Influence of Agitator Shape on Characteristics and Grinding Efficiency of Attritor Mill
Chenzuo Ye*1, Yutaro Takaya*2,*3, Yuki Tsunazawa*2,*4, Kazuhiro Mochidzuki*2,*5, and Chiharu Tokoro*2,*3,
*1Graduate School of Creative Science and Engineering, Waseda University
3-4-1 Okubo, Shinjuku-ku, Tokyo 169-8555, Japan
*2Faculty of Science and Engineering, Waseda University, Tokyo, Japan
*3Faculty of Engineering, The University of Tokyo, Tokyo, Japan
*4Geological Survey of Japan (GSJ), National Institute of Advanced Industrial Science and Technology (AIST), Tsukuba, Japan
*5Retoca Laboratory LLC, Funabashi, Japan
Grinding is a unit of operation of a pure mechanical process. An attritor is a grinder able to be used for fine or selective grinding. However, few studies have reported on the optimum design for the attritor. The attritor’s grinding characteristics and grinding effect depend not only on the operating conditions, but also on the geometry of the agitator. Therefore, we investigated the effect of the agitator shape on the grinding efficiency from the viewpoint of experiments, kinetic analysis, and discrete element method (DEM) simulations. We conducted grinding experiments with two different agitators. One was Agitator A, a traditional design with two pairs of 90° staggered mixing arms at the middle and bottom of the mixing shaft. The other was Agitator B, with a lower mixing arm inclined by 10° along the horizontal direction.

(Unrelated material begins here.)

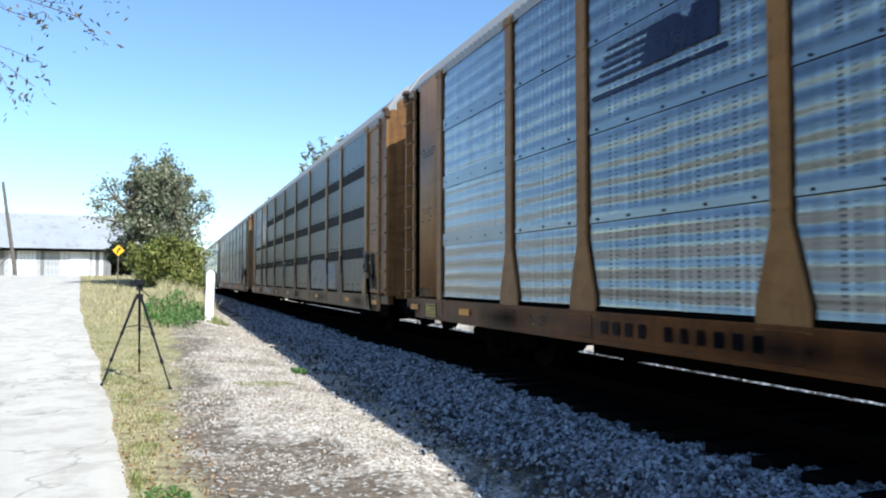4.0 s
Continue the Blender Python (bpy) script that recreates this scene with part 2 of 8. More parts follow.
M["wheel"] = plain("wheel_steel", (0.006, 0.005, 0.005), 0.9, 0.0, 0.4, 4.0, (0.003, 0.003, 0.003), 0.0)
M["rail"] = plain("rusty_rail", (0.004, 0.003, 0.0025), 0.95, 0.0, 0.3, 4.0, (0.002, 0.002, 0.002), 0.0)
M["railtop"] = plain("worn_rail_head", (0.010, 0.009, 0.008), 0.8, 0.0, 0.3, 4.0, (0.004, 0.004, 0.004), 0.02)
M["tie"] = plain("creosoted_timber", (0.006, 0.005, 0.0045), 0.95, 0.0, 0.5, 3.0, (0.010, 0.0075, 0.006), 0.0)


# ---- mesh tools ----
def part(name, bm, material, parent=None, label="", m=None):
    """Links a bmesh, or a ready mesh, as one object under a thing or a part."""
    if isinstance(bm, bpy.types.Mesh):
        me = bm
    else:
        me = bpy.data.meshes.new(name)
        bm.to_mesh(me)
        bm.free()
    if material is not None and not me.materials:
        me.materials.append(material)
    ob = new(name, me)
    if parent is not None:
        ob.parent = parent
    if m is not None:
        ob.matrix_basis = m
    if label:
        ob["label"] = label
    return ob


def empty(name, m=None):
    ob = new(name)
    ob.empty_display_size = 0.3
    if m is not None:
        ob.matrix_basis = m
    return ob


def add_box(bm, x0, x1, y0, y1, z0, z1, bev=0.0):
    vs = [bm.verts.new((x, y, z)) for x in (x0, x1) for y in (y0, y1) for z in (z0, z1)]
    fs = [(0, 1, 3, 2), (4, 6, 7, 5), (0, 4, 5, 1), (2, 3, 7, 6), (0, 2, 6, 4), (1, 5, 7, 3)]
    faces = [bm.faces.new([vs[i] for i in f]) for f in fs]
    if bev > 0:
        edges = list({e for f in faces for e in f.edges})
        bmesh.ops.bevel(bm, geom=edges, offset=bev, segments=1, affect="EDGES")
    return faces


def box(x0, x1, y0, y1, z0, z1, bev=0.0):
    bm = bmesh.new()
    add_box(bm, x0, x1, y0, y1, z0, z1, bev)
    return bm


def add_tube(bm, p, q, r0, r1=None, n=8, caps=True):
    p, q = Vector(p), Vector(q)
    r1 = r0 if r1 is None else r1
    d = (q - p).normalized()
    a = d.orthogonal().normalized()
    b2 = d.cross(a)
    rings = []
    for c, r in ((p, r0), (q, r1)):
        rings.append([bm.verts.new(c + (a * math.cos(2 * math.pi * i / n) + b2 * math.sin(2 * math.pi * i / n)) * r) for i in range(n)])
    for i in range(n):
        j = (i + 1) % n
        bm.faces.new((rings[0][i], rings[0][j], rings[1][j], rings[1][i]))
    if caps:
        bm.faces.new(rings[0][::-1])
        bm.faces.new(rings[1])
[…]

We found that the grinding rate constant of Agitator B was approximately 40% greater than that of Agitator A. Although the size distribution of the particles was relatively dispersed after grinding with Agitator B, the distribution was concentrated mainly within two ranges (<0.5 mm and 2–4 mm) with Agitator A. These results and an elemental analysis of each size fraction suggested that the dominating grinding mode in Agitator A was surface grinding, whereas in Agitator B, it was bulk grinding. In terms of the influence of the agitator shape, the DEM simulation results showed that the kinetic energy of the grinding media in Agitator B was 0.0046 J/s, i.e., larger than the 0.0035 J/s obtained for Agitator A. A collision energy analysis showed that the dominating collision was between the media and wall in the tangential direction for both models. The collision energy of the media in Agitator B was larger than that of that in Agitator A. The results from the DEM simulation can help us evaluate the experimental results and infer the reasons why the grinding rate constant in Agitator B is larger than that in Agitator A.